--- Start DATASET EXCERPT ---

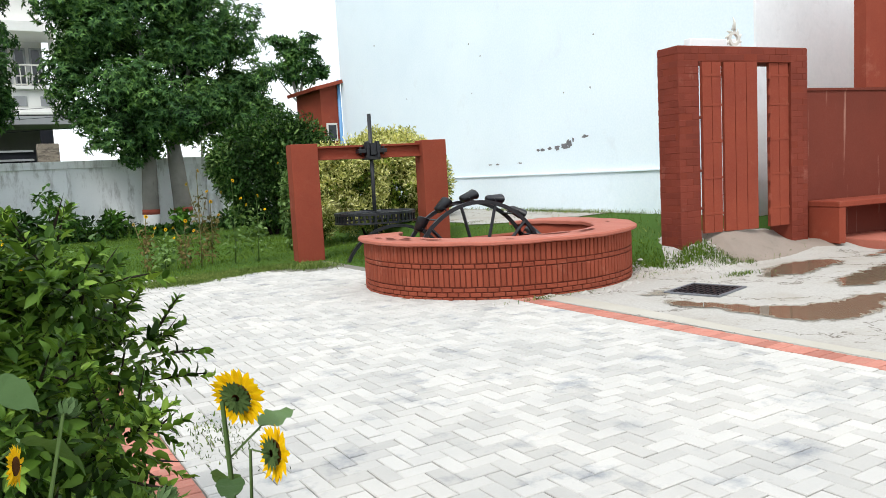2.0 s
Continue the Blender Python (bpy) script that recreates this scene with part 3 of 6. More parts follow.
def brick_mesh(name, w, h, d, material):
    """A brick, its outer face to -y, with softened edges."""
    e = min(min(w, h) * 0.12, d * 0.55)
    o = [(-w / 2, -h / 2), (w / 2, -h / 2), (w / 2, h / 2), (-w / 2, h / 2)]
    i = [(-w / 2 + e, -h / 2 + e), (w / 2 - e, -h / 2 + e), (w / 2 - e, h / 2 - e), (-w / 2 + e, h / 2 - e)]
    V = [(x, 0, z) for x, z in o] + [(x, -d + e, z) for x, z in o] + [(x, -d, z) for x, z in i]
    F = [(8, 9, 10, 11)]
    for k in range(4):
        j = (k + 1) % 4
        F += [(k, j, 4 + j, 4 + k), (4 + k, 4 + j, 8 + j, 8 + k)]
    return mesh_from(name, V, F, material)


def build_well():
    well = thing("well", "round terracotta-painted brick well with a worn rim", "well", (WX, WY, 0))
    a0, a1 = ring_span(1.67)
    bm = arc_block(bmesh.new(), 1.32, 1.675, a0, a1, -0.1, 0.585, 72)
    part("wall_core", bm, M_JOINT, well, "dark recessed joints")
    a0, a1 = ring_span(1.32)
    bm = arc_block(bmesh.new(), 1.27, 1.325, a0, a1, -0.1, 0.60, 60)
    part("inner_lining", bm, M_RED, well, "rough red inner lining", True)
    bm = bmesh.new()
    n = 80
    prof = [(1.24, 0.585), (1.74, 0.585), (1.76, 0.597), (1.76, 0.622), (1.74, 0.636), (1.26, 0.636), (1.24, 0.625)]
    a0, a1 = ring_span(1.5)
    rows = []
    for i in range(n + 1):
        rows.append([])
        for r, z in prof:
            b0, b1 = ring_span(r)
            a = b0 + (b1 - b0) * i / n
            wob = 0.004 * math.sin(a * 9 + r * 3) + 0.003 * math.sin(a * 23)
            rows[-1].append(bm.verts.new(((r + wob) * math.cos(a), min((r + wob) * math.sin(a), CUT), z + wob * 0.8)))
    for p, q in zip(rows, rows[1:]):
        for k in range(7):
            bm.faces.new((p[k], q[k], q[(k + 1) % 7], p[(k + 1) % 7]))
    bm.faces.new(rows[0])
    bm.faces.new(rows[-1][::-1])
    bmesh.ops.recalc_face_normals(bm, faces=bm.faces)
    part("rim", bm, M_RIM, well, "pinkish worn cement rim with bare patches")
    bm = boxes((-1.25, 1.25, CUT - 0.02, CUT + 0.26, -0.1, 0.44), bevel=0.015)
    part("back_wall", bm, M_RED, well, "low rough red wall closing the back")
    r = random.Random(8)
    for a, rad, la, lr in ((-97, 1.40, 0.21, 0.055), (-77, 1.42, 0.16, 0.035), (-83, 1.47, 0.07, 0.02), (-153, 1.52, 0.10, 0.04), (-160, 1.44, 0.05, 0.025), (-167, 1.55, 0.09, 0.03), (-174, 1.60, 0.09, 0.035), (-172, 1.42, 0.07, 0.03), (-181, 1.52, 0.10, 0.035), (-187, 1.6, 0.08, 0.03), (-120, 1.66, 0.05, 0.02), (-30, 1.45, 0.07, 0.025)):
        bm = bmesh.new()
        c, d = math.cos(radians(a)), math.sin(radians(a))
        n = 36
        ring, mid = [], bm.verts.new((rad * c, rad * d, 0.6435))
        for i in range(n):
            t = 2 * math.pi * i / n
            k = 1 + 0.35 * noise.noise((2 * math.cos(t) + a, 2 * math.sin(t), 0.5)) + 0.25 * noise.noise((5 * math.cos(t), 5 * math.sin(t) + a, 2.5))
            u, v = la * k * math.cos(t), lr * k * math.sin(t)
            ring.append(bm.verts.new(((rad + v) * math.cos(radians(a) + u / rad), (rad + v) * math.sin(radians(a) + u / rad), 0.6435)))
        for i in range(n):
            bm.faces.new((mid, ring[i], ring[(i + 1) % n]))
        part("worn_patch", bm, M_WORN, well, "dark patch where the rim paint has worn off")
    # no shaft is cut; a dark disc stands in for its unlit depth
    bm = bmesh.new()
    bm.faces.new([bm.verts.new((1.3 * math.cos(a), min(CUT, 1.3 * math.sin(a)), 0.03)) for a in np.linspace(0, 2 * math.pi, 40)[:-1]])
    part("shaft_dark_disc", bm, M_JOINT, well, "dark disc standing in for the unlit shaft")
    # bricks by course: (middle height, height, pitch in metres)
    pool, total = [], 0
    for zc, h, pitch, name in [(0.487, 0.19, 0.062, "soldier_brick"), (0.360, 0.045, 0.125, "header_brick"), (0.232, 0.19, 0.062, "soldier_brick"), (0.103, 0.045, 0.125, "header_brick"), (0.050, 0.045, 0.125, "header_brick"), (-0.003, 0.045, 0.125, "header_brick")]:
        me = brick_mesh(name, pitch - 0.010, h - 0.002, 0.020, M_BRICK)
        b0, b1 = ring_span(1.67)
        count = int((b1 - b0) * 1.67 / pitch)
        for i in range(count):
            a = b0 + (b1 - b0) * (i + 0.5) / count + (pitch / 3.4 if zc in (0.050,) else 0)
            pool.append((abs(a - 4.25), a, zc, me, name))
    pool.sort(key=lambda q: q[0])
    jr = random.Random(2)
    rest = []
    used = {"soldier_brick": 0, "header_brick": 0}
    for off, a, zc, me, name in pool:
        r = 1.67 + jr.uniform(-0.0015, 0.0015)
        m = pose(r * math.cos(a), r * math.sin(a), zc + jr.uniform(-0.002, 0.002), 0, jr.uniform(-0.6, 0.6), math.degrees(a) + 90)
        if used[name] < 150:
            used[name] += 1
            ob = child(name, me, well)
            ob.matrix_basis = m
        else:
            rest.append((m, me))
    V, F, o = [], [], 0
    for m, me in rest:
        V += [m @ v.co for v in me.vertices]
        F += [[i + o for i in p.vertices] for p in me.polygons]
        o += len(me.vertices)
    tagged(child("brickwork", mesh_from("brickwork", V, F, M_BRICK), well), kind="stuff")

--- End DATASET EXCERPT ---

● **GOAL**
Set the listing down in full and exactly. Pictures within it should not appear in the copy.

● **FINISHED ANSWER**
2.0 s
Continue the Blender Python (bpy) script that recreates this scene with part 3 of 6. More parts follow.
def brick_mesh(name, w, h, d, material):
    """A brick, its outer face to -y, with softened edges."""
    e = min(min(w, h) * 0.12, d * 0.55)
    o = [(-w / 2, -h / 2), (w / 2, -h / 2), (w / 2, h / 2), (-w / 2, h / 2)]
    i = [(-w / 2 + e, -h / 2 + e), (w / 2 - e, -h / 2 + e), (w / 2 - e, h / 2 - e), (-w / 2 + e, h / 2 - e)]
    V = [(x, 0, z) for x, z in o] + [(x, -d + e, z) for x, z in o] + [(x, -d, z) for x, z in i]
    F = [(8, 9, 10, 11)]
    for k in range(4):
        j = (k + 1) % 4
        F += [(k, j, 4 + j, 4 + k), (4 + k, 4 + j, 8 + j, 8 + k)]
    return mesh_from(name, V, F, material)


def build_well():
    well = thing("well", "round terracotta-painted brick well with a worn rim", "well", (WX, WY, 0))
    a0, a1 = ring_span(1.67)
    bm = arc_block(bmesh.new(), 1.32, 1.675, a0, a1, -0.1, 0.585, 72)
    part("wall_core", bm, M_JOINT, well, "dark recessed joints")
    a0, a1 = ring_span(1.32)
    bm = arc_block(bmesh.new(), 1.27, 1.325, a0, a1, -0.1, 0.60, 60)
    part("inner_lining", bm, M_RED, well, "rough red inner lining", True)
    bm = bmesh.new()
    n = 80
    prof = [(1.24, 0.585), (1.74, 0.585), (1.76, 0.597), (1.76, 0.622), (1.74, 0.636), (1.26, 0.636), (1.24, 0.625)]
    a0, a1 = ring_span(1.5)
    rows = []
    for i in range(n + 1):
        rows.append([])
        for r, z in prof:
            b0, b1 = ring_span(r)
            a = b0 + (b1 - b0) * i / n
            wob = 0.004 * math.sin(a * 9 + r * 3) + 0.003 * math.sin(a * 23)
            rows[-1].append(bm.verts.new(((r + wob) * math.cos(a), min((r + wob) * math.sin(a), CUT), z + wob * 0.8)))
    for p, q in zip(rows, rows[1:]):
        for k in range(7):
            bm.faces.new((p[k], q[k], q[(k + 1) % 7], p[(k + 1) % 7]))
    bm.faces.new(rows[0])
    bm.faces.new(rows[-1][::-1])
    bmesh.ops.recalc_face_normals(bm, faces=bm.faces)
    part("rim", bm, M_RIM, well, "pinkish worn cement rim with bare patches")
    bm = boxes((-1.25, 1.25, CUT - 0.02, CUT + 0.26, -0.1, 0.44), bevel=0.015)
    part("back_wall", bm, M_RED, well, "low rough red wall closing the back")
    r = random.Random(8)
    for a, rad, la, lr in ((-97, 1.40, 0.21, 0.055), (-77, 1.42, 0.16, 0.035), (-83, 1.47, 0.07, 0.02), (-153, 1.52, 0.10, 0.04), (-160, 1.44, 0.05, 0.025), (-167, 1.55, 0.09, 0.03), (-174, 1.60, 0.09, 0.035), (-172, 1.42, 0.07, 0.03), (-181, 1.52, 0.10, 0.035), (-187, 1.6, 0.08, 0.03), (-120, 1.66, 0.05, 0.02), (-30, 1.45, 0.07, 0.025)):
        bm = bmesh.new()
        c, d = math.cos(radians(a)), math.sin(radians(a))
        n = 36
        ring, mid = [], bm.verts.new((rad * c, rad * d, 0.6435))
        for i in range(n):
            t = 2 * math.pi * i / n
            k = 1 + 0.35 * noise.noise((2 * math.cos(t) + a, 2 * math.sin(t), 0.5)) + 0.25 * noise.noise((5 * math.cos(t), 5 * math.sin(t) + a, 2.5))
            u, v = la * k * math.cos(t), lr * k * math.sin(t)
            ring.append(bm.verts.new(((rad + v) * math.cos(radians(a) + u / rad), (rad + v) * math.sin(radians(a) + u / rad), 0.6435)))
        for i in range(n):
            bm.faces.new((mid, ring[i], ring[(i + 1) % n]))
        part("worn_patch", bm, M_WORN, well, "dark patch where the rim paint has worn off")
    # no shaft is cut; a dark disc stands in for its unlit depth
    bm = bmesh.new()
    bm.faces.new([bm.verts.new((1.3 * math.cos(a), min(CUT, 1.3 * math.sin(a)), 0.03)) for a in np.linspace(0, 2 * math.pi, 40)[:-1]])
    part("shaft_dark_disc", bm, M_JOINT, well, "dark disc standing in for the unlit shaft")
    # bricks by course: (middle height, height, pitch in metres)
    pool, total = [], 0
    for zc, h, pitch, name in [(0.487, 0.19, 0.062, "soldier_brick"), (0.360, 0.045, 0.125, "header_brick"), (0.232, 0.19, 0.062, "soldier_brick"), (0.103, 0.045, 0.125, "header_brick"), (0.050, 0.045, 0.125, "header_brick"), (-0.003, 0.045, 0.125, "header_brick")]:
        me = brick_mesh(name, pitch - 0.010, h - 0.002, 0.020, M_BRICK)
        b0, b1 = ring_span(1.67)
        count = int((b1 - b0) * 1.67 / pitch)
        for i in range(count):
            a = b0 + (b1 - b0) * (i + 0.5) / count + (pitch / 3.4 if zc in (0.050,) else 0)
            pool.append((abs(a - 4.25), a, zc, me, name))
    pool.sort(key=lambda q: q[0])
    jr = random.Random(2)
    rest = []
    used = {"soldier_brick": 0, "header_brick": 0}
    for off, a, zc, me, name in pool:
        r = 1.67 + jr.uniform(-0.0015, 0.0015)
        m = pose(r * math.cos(a), r * math.sin(a), zc + jr.uniform(-0.002, 0.002), 0, jr.uniform(-0.6, 0.6), math.degrees(a) + 90)
        if used[name] < 150:
            used[name] += 1
            ob = child(name, me, well)
            ob.matrix_basis = m
        else:
            rest.append((m, me))
    V, F, o = [], [], 0
    for m, me in rest:
        V += [m @ v.co for v in me.vertices]
        F += [[i + o for i in p.vertices] for p in me.polygons]
        o += len(me.vertices)
    tagged(child("brickwork", mesh_from("brickwork", V, F, M_BRICK), well), kind="stuff")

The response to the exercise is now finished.